## begin Data section

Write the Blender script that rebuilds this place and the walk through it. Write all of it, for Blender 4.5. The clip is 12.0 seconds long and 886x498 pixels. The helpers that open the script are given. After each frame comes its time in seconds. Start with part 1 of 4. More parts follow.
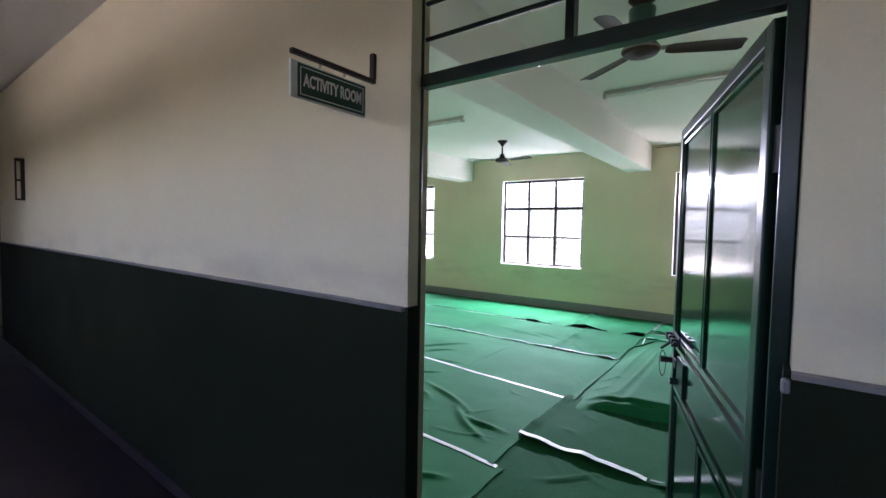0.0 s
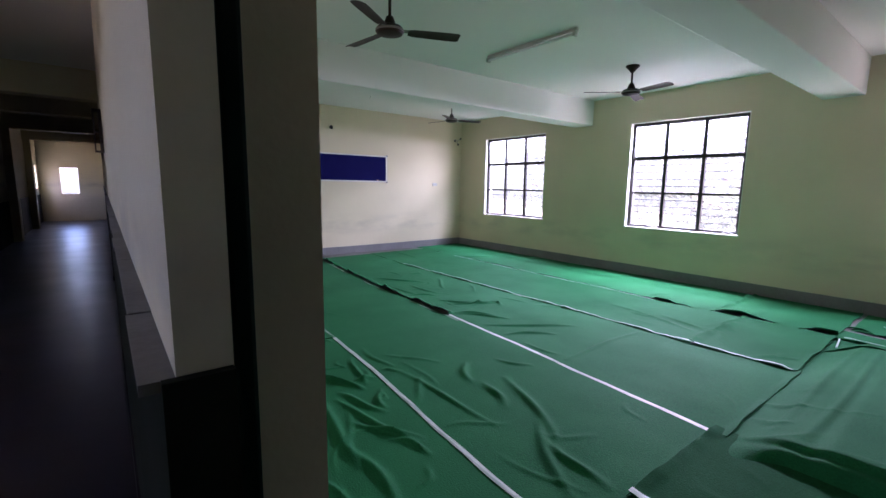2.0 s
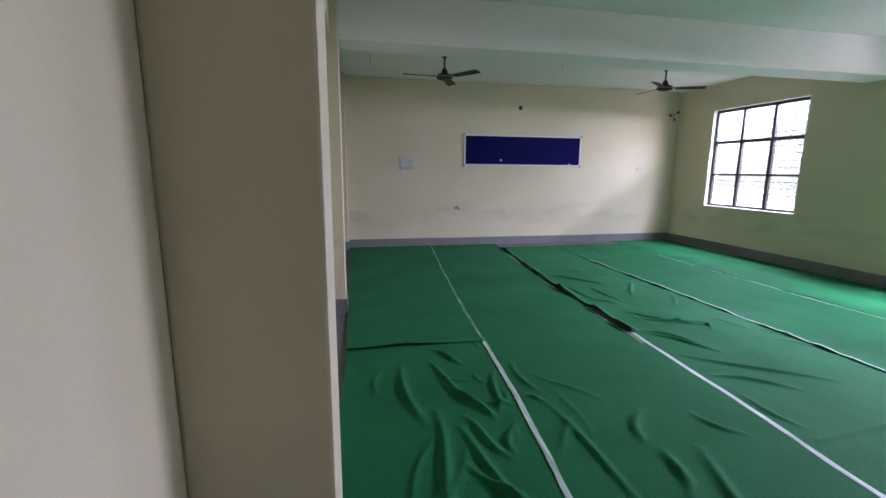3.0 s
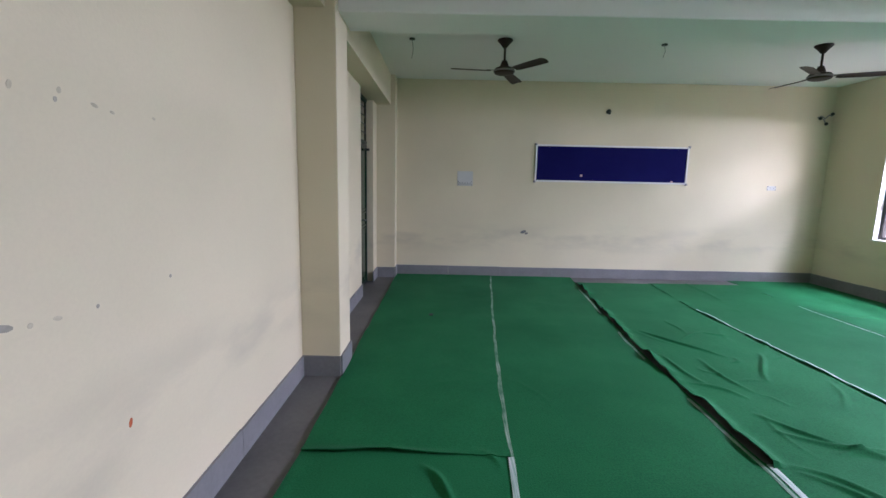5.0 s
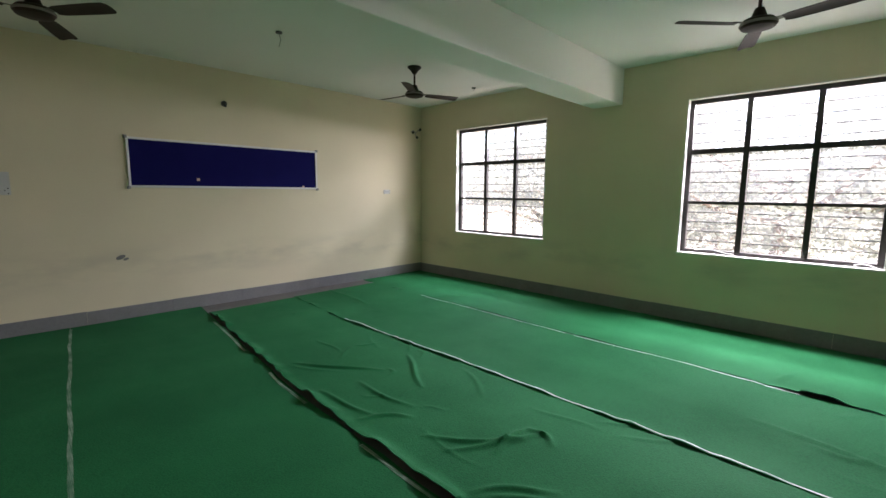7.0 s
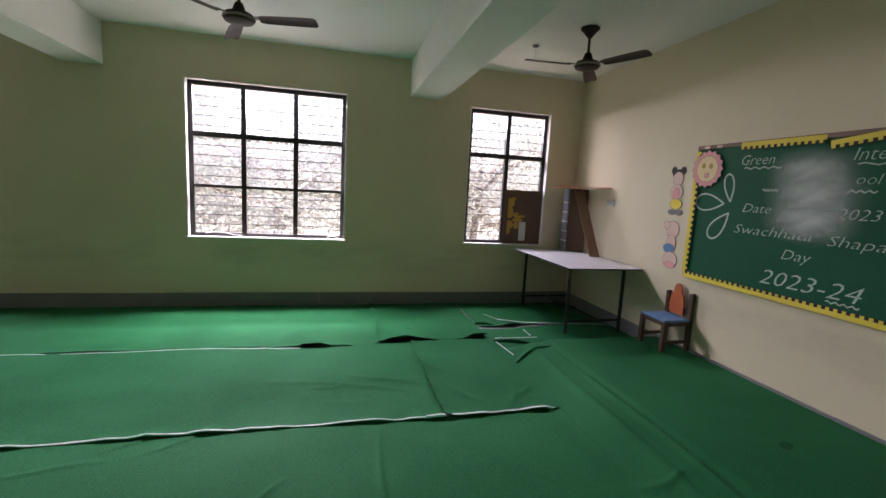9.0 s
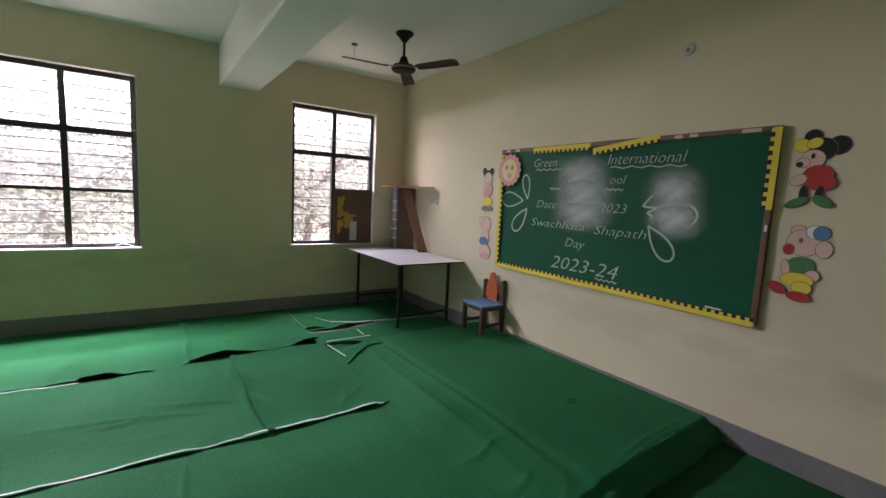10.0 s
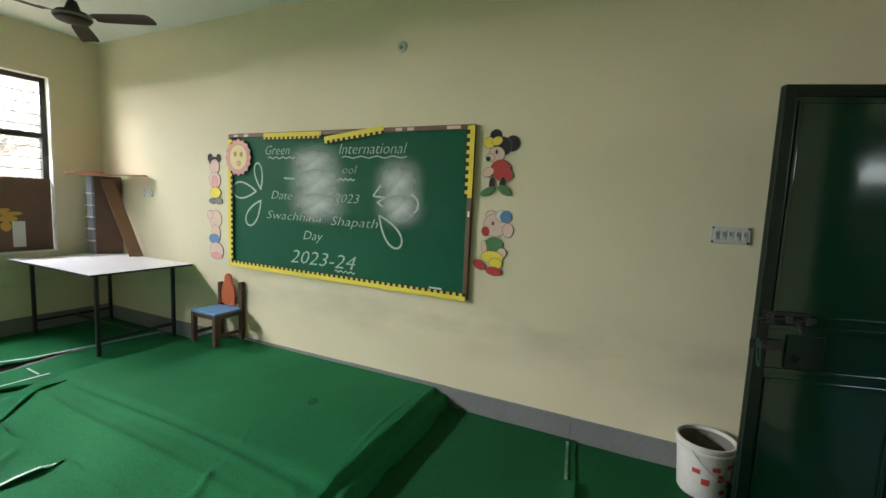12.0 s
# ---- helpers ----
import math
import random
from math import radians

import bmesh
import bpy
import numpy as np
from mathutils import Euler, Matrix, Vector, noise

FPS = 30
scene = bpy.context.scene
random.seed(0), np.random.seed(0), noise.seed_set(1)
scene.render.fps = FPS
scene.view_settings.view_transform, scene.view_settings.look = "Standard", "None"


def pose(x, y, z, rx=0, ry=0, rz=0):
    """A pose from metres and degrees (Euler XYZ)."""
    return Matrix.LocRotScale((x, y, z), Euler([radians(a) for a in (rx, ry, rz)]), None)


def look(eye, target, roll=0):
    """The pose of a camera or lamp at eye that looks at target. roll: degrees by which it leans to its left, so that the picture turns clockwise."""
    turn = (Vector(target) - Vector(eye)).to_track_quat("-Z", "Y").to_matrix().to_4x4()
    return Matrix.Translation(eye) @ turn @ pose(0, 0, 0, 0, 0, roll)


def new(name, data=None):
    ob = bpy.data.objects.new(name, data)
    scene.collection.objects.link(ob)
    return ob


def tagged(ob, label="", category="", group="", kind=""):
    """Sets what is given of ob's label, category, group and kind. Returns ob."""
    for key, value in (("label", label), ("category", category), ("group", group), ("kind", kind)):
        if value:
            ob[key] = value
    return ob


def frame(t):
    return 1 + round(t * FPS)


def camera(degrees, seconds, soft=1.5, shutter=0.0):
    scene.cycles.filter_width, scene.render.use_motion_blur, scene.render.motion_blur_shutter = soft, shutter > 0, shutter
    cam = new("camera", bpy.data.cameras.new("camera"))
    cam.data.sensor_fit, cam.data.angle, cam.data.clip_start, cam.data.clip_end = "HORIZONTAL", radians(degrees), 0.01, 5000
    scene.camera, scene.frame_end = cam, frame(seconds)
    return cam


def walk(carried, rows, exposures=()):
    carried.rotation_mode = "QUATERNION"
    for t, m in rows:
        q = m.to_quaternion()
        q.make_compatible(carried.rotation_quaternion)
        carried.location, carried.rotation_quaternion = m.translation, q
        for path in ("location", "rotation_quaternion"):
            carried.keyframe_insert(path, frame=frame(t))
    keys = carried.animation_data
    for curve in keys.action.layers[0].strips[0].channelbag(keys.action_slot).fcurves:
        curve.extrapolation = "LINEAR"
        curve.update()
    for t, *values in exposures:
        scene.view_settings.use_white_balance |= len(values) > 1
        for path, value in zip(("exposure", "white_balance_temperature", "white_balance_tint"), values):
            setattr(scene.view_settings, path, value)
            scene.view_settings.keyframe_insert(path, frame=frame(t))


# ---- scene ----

## end Data section

* [Stated problem] Restate the whole listing above exactly, please, omitting every image.

* [Solution to this task]
Write the Blender script that rebuilds this place and the walk through it. Write all of it, for Blender 4.5. The clip is 12.0 seconds long and 886x498 pixels. The helpers that open the script are given. After each frame comes its time in seconds. Start with part 1 of 4. More parts follow.
0.0 s
2.0 s
3.0 s
5.0 s
7.0 s
9.0 s
10.0 s
12.0 s
# ---- helpers ----
import math
import random
from math import radians

import bmesh
import bpy
import numpy as np
from mathutils import Euler, Matrix, Vector, noise

FPS = 30
scene = bpy.context.scene
random.seed(0), np.random.seed(0), noise.seed_set(1)
scene.render.fps = FPS
scene.view_settings.view_transform, scene.view_settings.look = "Standard", "None"


def pose(x, y, z, rx=0, ry=0, rz=0):
    """A pose from metres and degrees (Euler XYZ)."""
    return Matrix.LocRotScale((x, y, z), Euler([radians(a) for a in (rx, ry, rz)]), None)


def look(eye, target, roll=0):
    """The pose of a camera or lamp at eye that looks at target. roll: degrees by which it leans to its left, so that the picture turns clockwise."""
    turn = (Vector(target) - Vector(eye)).to_track_quat("-Z", "Y").to_matrix().to_4x4()
    return Matrix.Translation(eye) @ turn @ pose(0, 0, 0, 0, 0, roll)


def new(name, data=None):
    ob = bpy.data.objects.new(name, data)
    scene.collection.objects.link(ob)
    return ob


def tagged(ob, label="", category="", group="", kind=""):
    """Sets what is given of ob's label, category, group and kind. Returns ob."""
    for key, value in (("label", label), ("category", category), ("group", group), ("kind", kind)):
        if value:
            ob[key] = value
    return ob


def frame(t):
    return 1 + round(t * FPS)


def camera(degrees, seconds, soft=1.5, shutter=0.0):
    scene.cycles.filter_width, scene.render.use_motion_blur, scene.render.motion_blur_shutter = soft, shutter > 0, shutter
    cam = new("camera", bpy.data.cameras.new("camera"))
    cam.data.sensor_fit, cam.data.angle, cam.data.clip_start, cam.data.clip_end = "HORIZONTAL", radians(degrees), 0.01, 5000
    scene.camera, scene.frame_end = cam, frame(seconds)
    return cam


def walk(carried, rows, exposures=()):
    carried.rotation_mode = "QUATERNION"
    for t, m in rows:
        q = m.to_quaternion()
        q.make_compatible(carried.rotation_quaternion)
        carried.location, carried.rotation_quaternion = m.translation, q
        for path in ("location", "rotation_quaternion"):
            carried.keyframe_insert(path, frame=frame(t))
    keys = carried.animation_data
    for curve in keys.action.layers[0].strips[0].channelbag(keys.action_slot).fcurves:
        curve.extrapolation = "LINEAR"
        curve.update()
    for t, *values in exposures:
        scene.view_settings.use_white_balance |= len(values) > 1
        for path, value in zip(("exposure", "white_balance_temperature", "white_balance_tint"), values):
            setattr(scene.view_settings, path, value)
            scene.view_settings.keyframe_insert(path, frame=frame(t))


# ---- scene ----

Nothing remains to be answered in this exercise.